MAKASSAR - Mantan perwira menengah (pamen) Polri berinisial M, tersangka kasus dugaan rudapaksa anak di bawah umur akhirnya resmi dipecat dalam sidang etik profesi Pemberhentian Dengan Tidak Hormat (PDTT) di Markas Polda Sulawesi Selatan (Sulsel).

"Menjatuhkan saksi yang sifatnya tidak administratif, berupa pelanggaran yang dinyatakan sebagai pelanggaran tercela," ujar ketua sidang Kombes Ai Afriandi usai pembacaan putusan sidang, di mapolda setempat, dilansir Antara, Jumat, 11 Maret.

Selain itu, sanksi kedua kepada bersangkutan sifatnya administratif berupa direkomendasikan Pemberhentian Dengan Tidak Hormat atau PTDH dari institusi Kepolisian Republik Indonesia.

"Resmi dipecat, karena terbukti. Tapi, keputusan ada pada Pak Kapolri," ujar Kombes Afriandi menegaskan.

Proses sidang kode etik tersebut, kata dia, berlangsung selama tiga jam lebih dengan memanggil para saksi, mendengarkan keterangannya, mendengarkan penuntut serta mendengarkan keterangan terduga, dan hasilnya terbukti melanggar kode etik profesi Polri.

Meski sidang etik profesi telah dijalankan, namun yang bersangkutan M akan mengajukan banding atas putusan itu satu tingkat di atas Polda yakni Mabes Polri.

"Terduga masih banding. AKBP M terbukti. Dari sidang terbukti dan meyakinkan. Saksi ada tujuh orang, saksi paling utama si korban sendiri," ujarnya pula.

Pelaku yang bersangkutan melanggar Pasal 7 ayat 1 huruf b Peraturan Kapolri Nomor 14 Tahun 2011 tentang Kode Etik Profesi Polri.

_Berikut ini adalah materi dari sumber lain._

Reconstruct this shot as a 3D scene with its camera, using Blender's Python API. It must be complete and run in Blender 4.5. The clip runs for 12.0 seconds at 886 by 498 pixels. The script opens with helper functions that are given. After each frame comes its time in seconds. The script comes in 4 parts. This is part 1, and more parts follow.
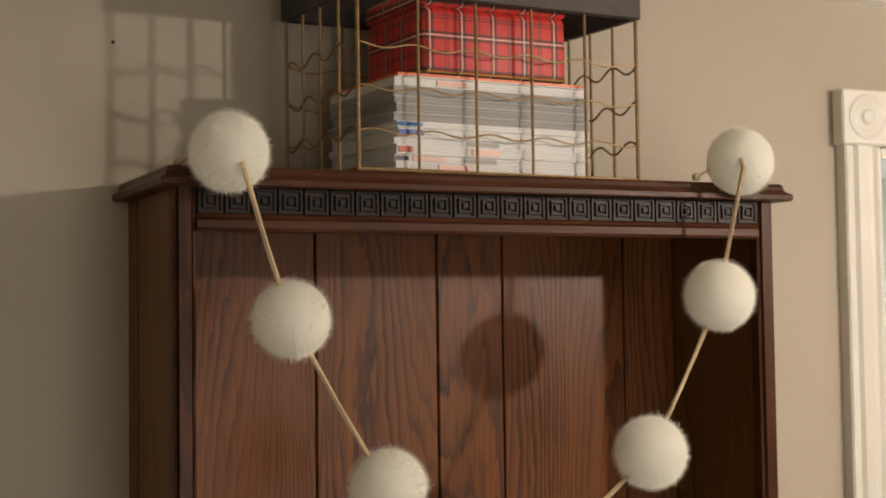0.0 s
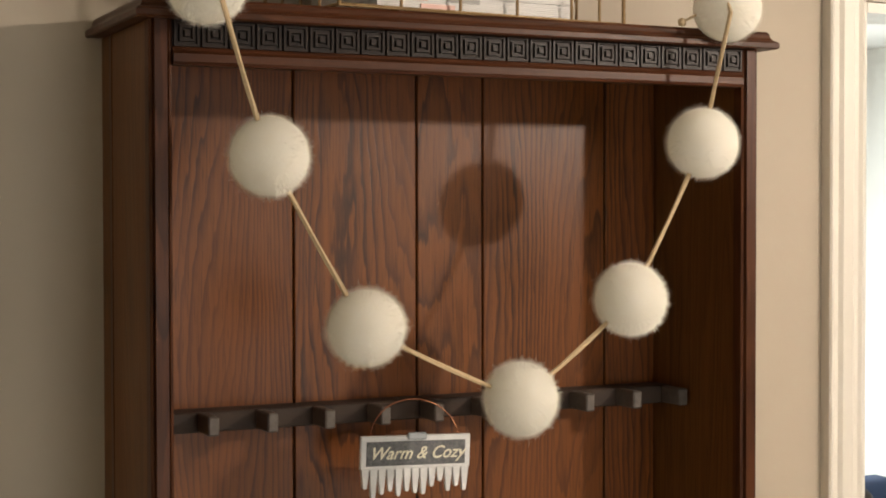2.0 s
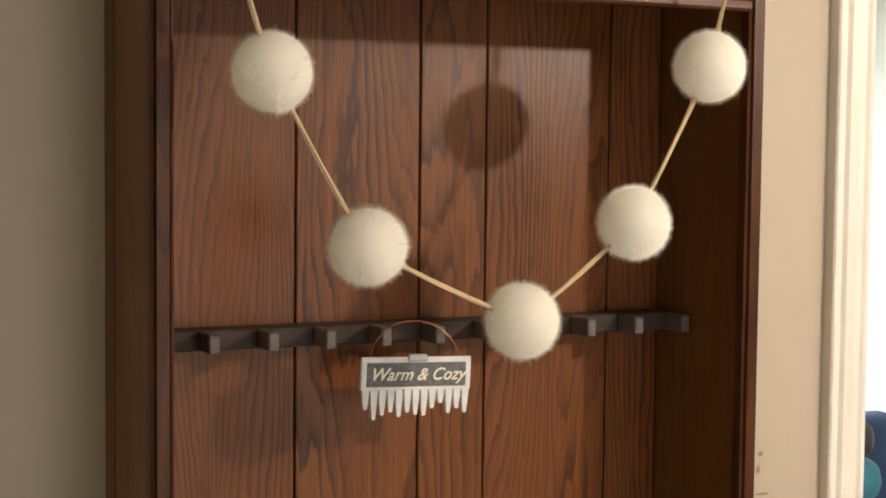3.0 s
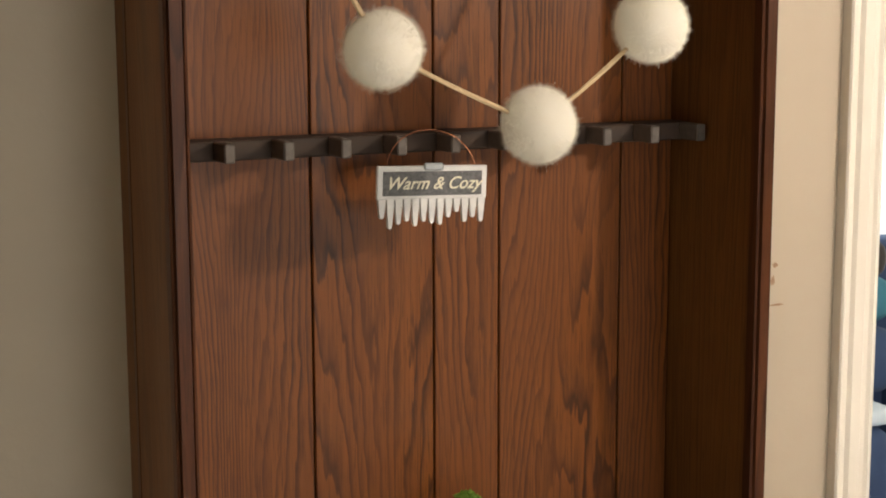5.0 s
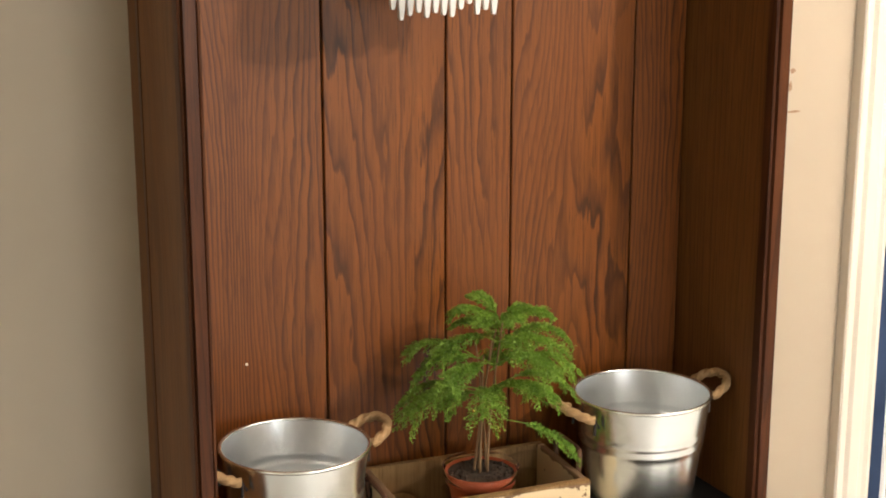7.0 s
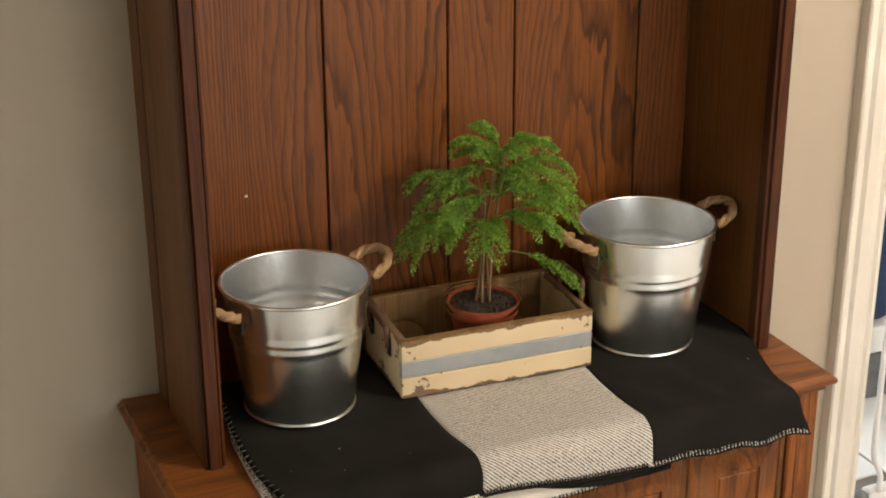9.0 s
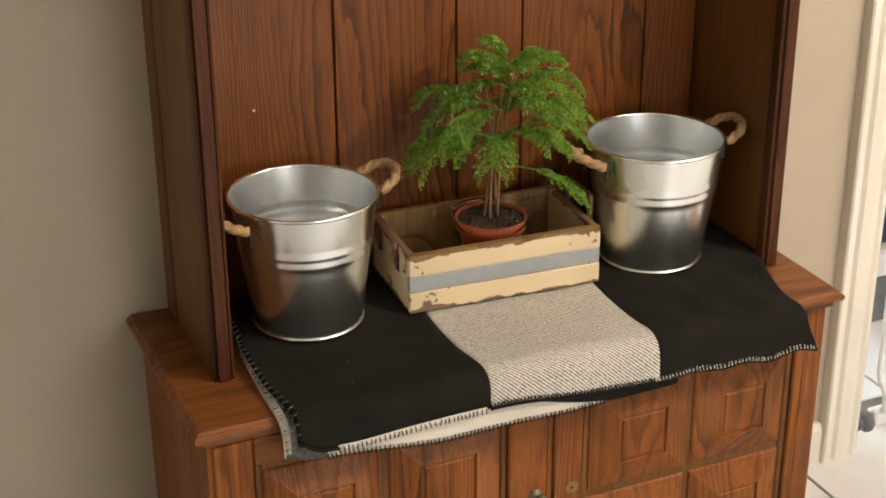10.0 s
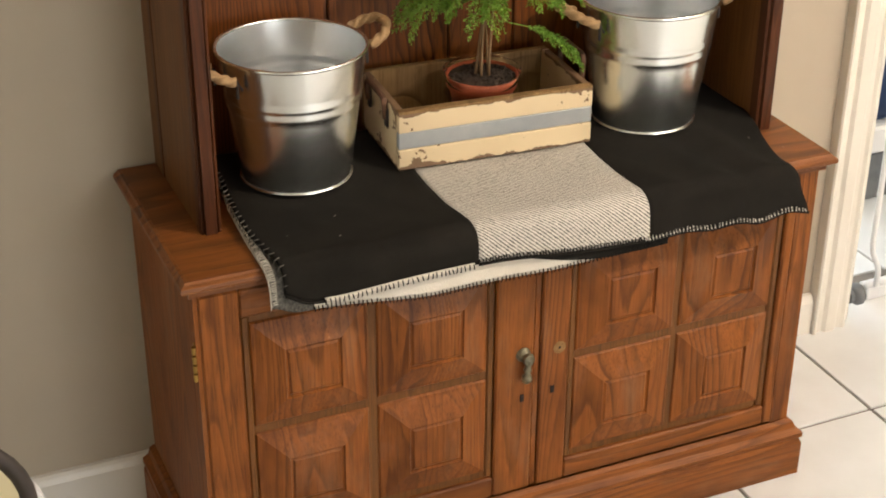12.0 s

Selanjutnya, tersangka akan menjalani proses pidana yang sedang ditangani Direktorat Reserse Kriminal Umum (Dit Reskrimsus) Polda Sulsel.

Sebelumnya, korban, anak perempuan berinisial IS berusia 13 tahun menjadi pelampiasan nafsu birahi oknum pamen Polri berinisial M, setelah bekerja menjadi Asisten Rumah Tangga (ART) di rumahnya sejak September 2021.

Tersangka merupakan pejabat Dit Polairud, dan setelah kejadian itu terungkap ke publik, akhirnya dia dicopot dari jabatannya.

IS mengaku dirinya sudah dirudapaksa sejak November 2021 hingga Februari 2022, dan terus dipaksa melayaninya. Modusnya, tersangka mengiming-imingi korban akan membiayai pendidikan termasuk kebutuhan hidup keluarganya yang selama ini hidup miskin.